Poor improvement in almost all benchmarks or precepts used in measuring performance in the oil and gas sector has been attributed to the lack of transparency and weak fiscal intervention by regulators.
   
According to the Nigerian Nation Resource Charter (NNRC), Nigeria lags in proper use of oil and gas earnings, even as trust between the citizens and the governed appears to be non-existent.
   
Discussing the NNRC’s 2019 benchmark report recently launched in Abuja, and unveiled in Lagos, yesterday, Programme Coordinator for NNRC, Tengi George-Ikoli, said the non-passage of the Petroleum Industry Governance Bill (PIGB), remained a major setback to the efficient management of the nation’s resources.
 


To ensure effective management of these resources, she said NNRC assesses the governance framework used to manage Nigeria’s natural resource wealth against 12 economic best principles towards encouraging reforms.
 
She said Nigeria is known for setting targets, including increasing crude oil production to three million barrels daily, reducing the cost of extraction by five per cent, increasing domestic refining capacity, facilitating or providing a large number of well-paying jobs for youths, and taking 100 million Nigerians out of poverty in the next 10 years.

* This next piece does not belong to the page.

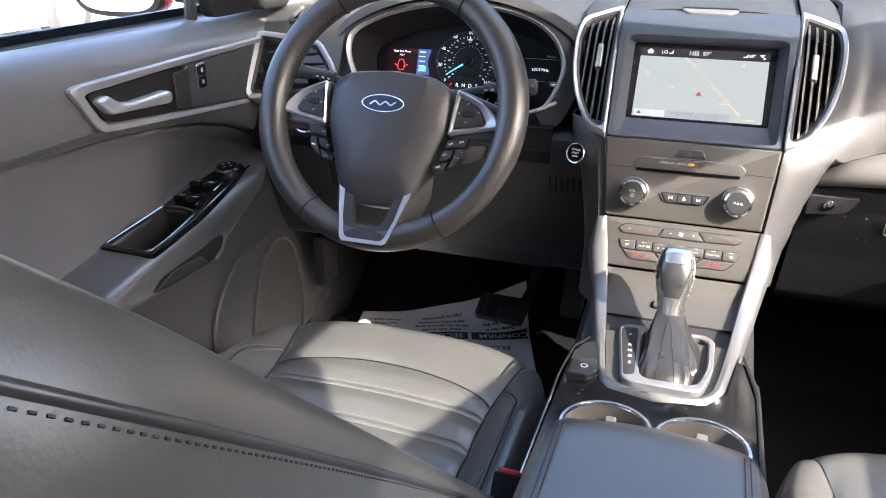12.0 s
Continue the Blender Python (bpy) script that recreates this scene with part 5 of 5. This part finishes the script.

However, George-Ikoli said these targets would only be attainable if Nigeria’s petroleum wealth is managed appropriately.
   
“Diversification, hailed as the saviour for Nigeria’s economy can only be achieved by using Nigeria’s resource wealth to fund diversification efforts as done by Dubai, Norway, Saudi Arabia and other resource rich economies.
 
“Oil remains the driver and the lever needed to lift the larger percentage of Nigerians out of poverty as whatever happens within the petroleum sector directly or indirectly affects every other government policy direction and implementation,” she said.
 


Ken Henshaw of We the People, Centre for Social Studies and Development, identified unrealistic expectations placed on international oil companies in terms of CSR projects by the host communities often affect interventions in the country.
   
According to him, the leadership structure in the Niger/Delta has changed, as majority of the new leaders are former militants, thus creating a distortion in the negotiation process.
   
He expressed worry that the situation in the resource-rich region will likely be created in new oil producing states like Lagos, where related concerns and local impacts remain low.
   
Chibuike Onwusoro of Centre for Social Justice (CSJ), noted that government should introduce key incentives needed to drive investments in the oil and gas sector, even as it continues to tighten revenue leakages.
   
Gorge-Ikoli noted that with cases of improvement in other oil producing countries, diversification within the petroleum sector remained key to harnessing the linkages to the non-oil economy in Nigeria.